Effort to limit AG's power driven by politics

The attorney general's power is set by the state constitution. The AG answers to the voters, not the governor or the Legislature


The attorney general of Washington state is independently elected by the people to represent the state in legal matters. That office, like the governor's office, is supposed to operate independently and not bow to the political whims of the Legislature or other elected officials.

Attorney General Rob McKenna, a Republican, has been operating his office in this manner -- and he's irked some Democratic lawmakers and Gov. Chris Gregoire in the process.

Specifically, Democrats are not happy McKenna used the authority of his office to join Washington state with several other states in a constitutional challenge to the national health-care law that's often called "ObamaCare." Democrats sued McKenna on the grounds that he overstepped his authority. But the state high court sided with McKenna.

So now some Democrats in the state Senate are trying to make new law that would essentially force the attorney general to cede to their authority.
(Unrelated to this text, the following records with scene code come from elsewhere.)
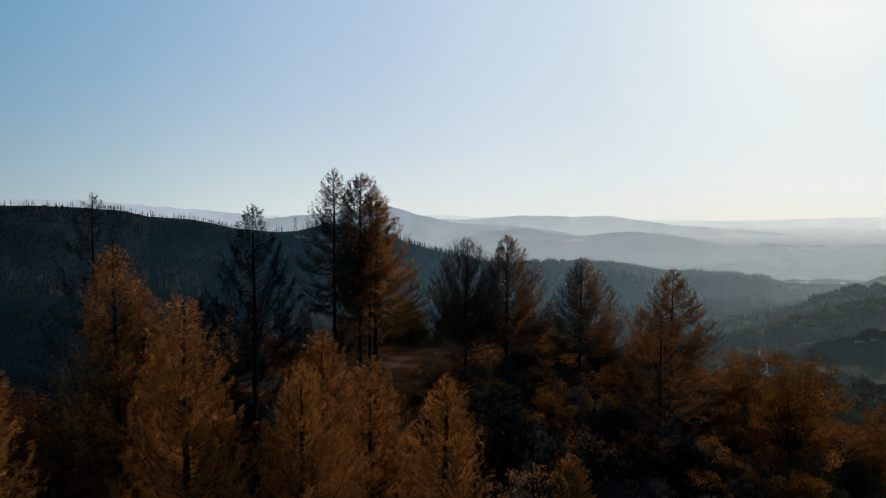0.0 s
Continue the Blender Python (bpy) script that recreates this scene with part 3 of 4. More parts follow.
conifer("conifer", 33.3, 84.7, 17.6, 12.5, "scorched fir with tiers of level orange-brown limbs", limbs=200, start=0.15, rise=(2, 34), fill=1.0, orange=0.75, seed=10, dead=8, mats=(M_RUST, M_CHAR), shape=0.8, cap=7, bushy=0.22, scorched=0.1, leaf=(0.12, 0.034), ragged=0.2)
conifer("conifer", 24.0, 64.0, 14.2, 7.5, "feathery scorched conifer with rusty orange needles", limbs=170, start=0.04, rise=(6, 42), fill=0.7, orange=0.5, seed=18, dead=4, mats=DULL, shape=0.65, cap=5.5, scorched=0.3)
# the orange trees before the knoll
conifer("conifer", -24.0, 43.3, 22.3, 5.6, L_OR, limbs=190, start=0.04, rise=(32, 60), fill=0.9, orange=1.2, seed=11, dead=3, shape=0.55, cap=4.4, inner=0.3, bushy=0.22, scorched=0.3, ragged=0.22, leaf=(0.12, 0.028))
conifer("conifer", -22.2, 43.9, 19.2, 4.6, L_OR, limbs=150, start=0.04, rise=(25, 55), fill=0.9, orange=1.2, seed=24, dead=3, shape=0.6, cap=3.6, inner=0.3, ragged=0.22, leaf=(0.12, 0.028))
conifer("conifer", -14.5, 33.6, 20.0, 5.2, L_OR, limbs=190, start=0.04, rise=(32, 60), fill=0.9, orange=1.2, seed=12, dead=3, shape=0.6, cap=4.4, inner=0.3, bushy=0.22, scorched=0.3, ragged=0.22, leaf=(0.12, 0.028))
conifer("conifer", -8.2, 40.8, 16.7, 4.8, L_OR, limbs=190, start=0.04, rise=(32, 60), fill=0.9, orange=1.2, seed=13, dead=2, shape=0.6, cap=4, inner=0.3, bushy=0.22, scorched=0.25, ragged=0.22, leaf=(0.12, 0.028))
conifer("conifer", -8.3, 35.2, 15.3, 5.6, L_OR, limbs=200, start=0.04, rise=(32, 60), fill=0.9, orange=1.2, seed=14, dead=2, shape=0.65, cap=4.6, inner=0.3, bushy=0.22, scorched=0.25, ragged=0.22, leaf=(0.12, 0.028))
conifer("conifer", -5.6, 46.5, 13.6, 4.6, L_OR, limbs=150, start=0.04, rise=(28, 58), fill=0.9, orange=1.2, seed=15, dead=2, shape=0.62, cap=3.6, inner=0.3, bushy=0.22, scorched=0.25, ragged=0.22, leaf=(0.12, 0.028))
conifer("conifer", 0.4, 42.1, 13.4, 4.6, L_OR, limbs=150, start=0.04, rise=(26, 56), fill=0.9, orange=1.2, seed=16, dead=2, shape=0.7, cap=3.6, inner=0.3, bushy=0.22, scorched=0.25, ragged=0.22, leaf=(0.12, 0.028))
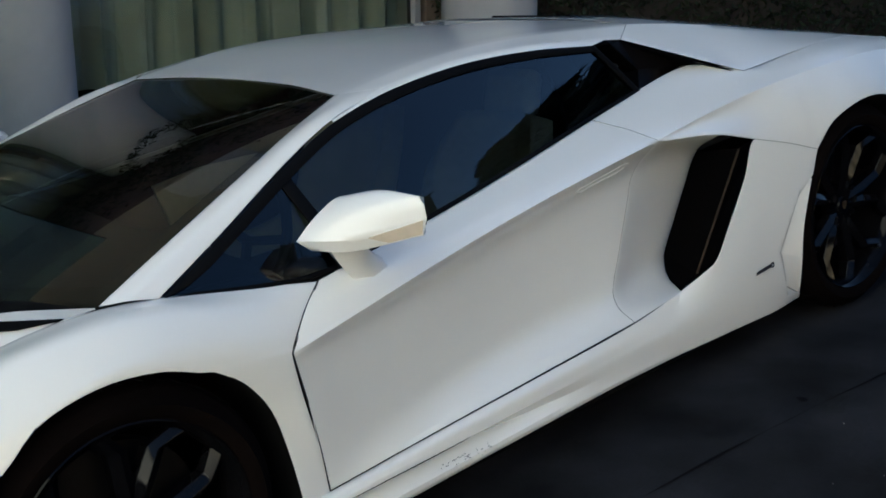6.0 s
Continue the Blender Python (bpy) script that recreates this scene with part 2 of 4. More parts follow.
# front bumper: nose, beak, corner blades, sides
nose = surface([
    [(0, -.953, .528), (.088, -.964, .516), (.25, -.925, .520), (.403, -.877, .526), (.465, -.856, .539), (.548, -.823, .548), (.671, -.879, .494), (.790, -.797, .5055)],
    [(0, -1.066, .464), (.094, -1.048, .460), (.25, -1.010, .459), (.399, -.967, .458), (.459, -.950, .468), (.554, -.903, .475), (.666, -.898, .452), (.7735, -.8195, .45425)],
    [(0, -1.164, .378), (.10, -1.134, .378), (.25, -1.089, .378), (.395, -1.042, .378), (.452, -1.030, .382), (.56, -.968, .390), (.66, -.905, .397), (.757, -.842, .403)]],
    nu=3, straight=True)
beak = surface([
    [(0, -1.164, .378), (.10, -1.134, .378), (.25, -1.089, .378), (.395, -1.042, .378)],
    [(0, -1.085, .247), (.10, -1.058, .247), (.25, -1.019, .250), (.43, -.965, .262)]], nu=3, straight=True)
blade = [
    [(.404, -1.041, .377), (.438, -1.035, .105), (.495, -.946, .179), (.452, -.995, .356)],
    [(.404, -1.041, .377), (.452, -.995, .356), (.757, -.842, .388), (.757, -.842, .403)],
    [(.438, -1.035, .105), (.357, -.930, .252), (.312, -.902, .255), (.380, -.960, .145)],
    [(.438, -1.035, .105), (.520, -.955, .135), (.740, -.82, .140), (.758, -.879, .127)]]
blade_strip = surface([
    [(.438, -1.035, .105), (.600, -.960, .113), (.758, -.879, .127)],
    [(.495, -.946, .179), (.631, -.860, .180), (.768, -.765, .182)]], nu=3, nv=10, straight=True)
blade_notch = [(.758, -.879, .127), (.857, -.722, .223), (.757, -.738, .171), (.768, -.765, .182)]
side = surface([
    [tuple(p + Vector((0, 0, -.0004))) for p in wing_grid[-1] if p.y < -.262] + [(.984, -.245, .5876)],
    [(.757, -.842, .403), (.868, -.665, .455), (.956, -.46, .478), (.990, -.318, .480)],
    [(.857, -.722, .223), (.908, -.60, .290), (.958, -.44, .355), (.987, -.338, .385)],
    [(.760, -.879, .128), (.845, -.69, .118), (.915, -.50, .110), (.955, -.337, .106)]], nu=6, nv=14, hard=(1, 2))
bm = bmesh.new()
for s in BOTH:
    for g in (nose, beak, side):
        add_grid(bm, g, s < 0)
bmesh.ops.remove_doubles(bm, verts=bm.verts, dist=0.003)
nose_creases = [r[i] for r in nose for i in (0, 3)] + [r[0] for r in beak] + nose[-1][:5]
bumper = part("front_bumper", bm, PAINT, car, smooth=42, thick=0.006, creases=nose_creases)

for s in BOTH:
    bm = bmesh.new()
    for q in blade:
        poly(bm, q, s < 0)
    add_grid(bm, blade_strip, s < 0)
    bmesh.ops.remove_doubles(bm, verts=bm.verts, dist=0.003)
    part("bumper_blade", bm, PAINT, bumper, "sharp-edged white blade framing the intake", smooth=12, thick=0.006)
    bm = bmesh.new()
    poly(bm, [(.407, -1.036, .374), (.357, -.929, .253), (.438, -1.033, .108)], s < 0)
    part("blade_back", bm, BLACK, bumper, "black inner side of the blade's stem", smooth=0, thick=0.003)
    # the shade on this painted notch is put in as a dark colour
    bm = bmesh.new()
    poly(bm, blade_notch, s < 0)
    part("blade_notch", bm, DUCT, bumper, "notch behind the outer end of the blade, coloured dark for its shade", smooth=0, thick=0.003)

# intakes in the bumper: dark ducts with a honeycomb screen
for s in BOTH:
    bm = bmesh.new()
    rim = [(.452, -.990, .354), (.757, -.838, .390), (.857, -.720, .223), (.768, -.760, .182), (.495, -.942, .179)]
    deep = [(.50, -.80, .33), (.72, -.72, .34), (.80, -.62, .23), (.74, -.62, .19), (.53, -.78, .19)]
    for i in (0, 2, 3):
        j = (i + 1) % 5
        poly(bm, [rim[i], rim[j], deep[j], deep[i]], s < 0)
    poly(bm, deep, s < 0)
    duct = part("intake_duct", bm, BLACK, bumper, "black intake duct", thick=0.004)
    for i, j in ((1, 2), (4, 0)):
        bm = bmesh.new()
        poly(bm, [rim[i], rim[j], deep[j], deep[i]], s < 0)
        part("duct_wall", bm, DUCT if i == 1 else BLACK, bumper, "dark brown duct side plate", thick=0.004)
    bm = bmesh.new()
    low, high = Vector(rim[4]), Vector(rim[0])
    poly(bm, [low.lerp(high, .10) + Vector((.004, .006, 0)), low.lerp(high, .86) + Vector((.004, .006, 0)), low.lerp(high, .80) + Vector((.016, .030, 0)), low.lerp(high, .42) + Vector((.050, .062, 0)), low.lerp(high, .12) + Vector((.060, .075, 0))], s < 0)
    part("duct_plate", bm, DUCT_LIGHT, bumper, "pale brown plate inside the intake", thick=0.003)
    bm = bmesh.new()
    for r in range(7):
        for c in range(12):
            u, v = (c + 0.5 * (r % 2)) / 12, r / 6.5
            a, b = Vector(deep[0]).lerp(Vector(deep[1]), u), Vector(deep[4]).lerp(Vector(deep[3]), u)
            p = a.lerp(b, v) + Vector((0, -.03, 0))
            ring = [(p.x + .011 * math.cos(k * math.pi / 3 + .5), p.y, p.z + .011 * math.sin(k * math.pi / 3 + .5)) for k in range(7)]
            tube(bm, ring, .0018, 4, s < 0)
    part("honeycomb_screen", bm, GLOSS_BLACK, bumper, "black honeycomb intake screen", smooth=0)
bm = bmesh.new()
for s in BOTH:
    poly(bm, [(0, -1.07, .25), (.42, -.96, .262), (.43, -.74, .25), (0, -.76, .25)], s < 0)
    poly(bm, [(0, -.76, .25), (.43, -.74, .25), (.44, -.76, .10), (0, -.78, .10)], s < 0)
    poly(bm, [(0, -.78, .10), (.44, -.76, .10), (.95, -.33, .105), (0, -.33, .105)], s < 0)
part("lower_grille", bm, MATT, bumper, "black lower centre grille and splitter underside", thick=0.004)
bm = bmesh.new()
for k in range(6):
    z = .115 + k * .024
    box(bm, (-.28, -.805 - (z - .1) * .2, z), (.28, -.765, z + .004))
part("grille_slats", bm, MATT, bumper, "thin black grille slats", smooth=0)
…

Under legislation proposed by Sen. Adam Kline of Seattle, the attorney general would be required to seek consultation on matters not specifically covered by state statutes.

McKenna's office, as one would expect, contends the proposal restricts the constitutional role of the attorney general.

"It's the job of the Attorney General to balance the interests of individual state officials with the legal interests of the state and of the people as a whole," McKenna spokeswoman Janelle Guthrie wrote in an email. "Sometimes that requires our office to take positions that are unpopular with other elected officials or individual state agencies. But to allow other officials to control the state's legal interests, and those of other state agencies, would turn the Attorney General into a mere mouthpiece for those officials' narrow interests."

We agree.

When Gregoire was attorney general, as she was for a dozen years, she did not run to the governor or the Legislature to seek permission before taking action. Nor should she have.

The only thing that's changed is the current attorney general belongs to a different political party than the governor and the leaders of the Legislature. This proposal is driven by politics.

We believe the attorney general, as the chief law officer, has the power to act on behalf of the state whether or not the governor or the Legislature agree. Ultimately, the attorney general answers only to the voters.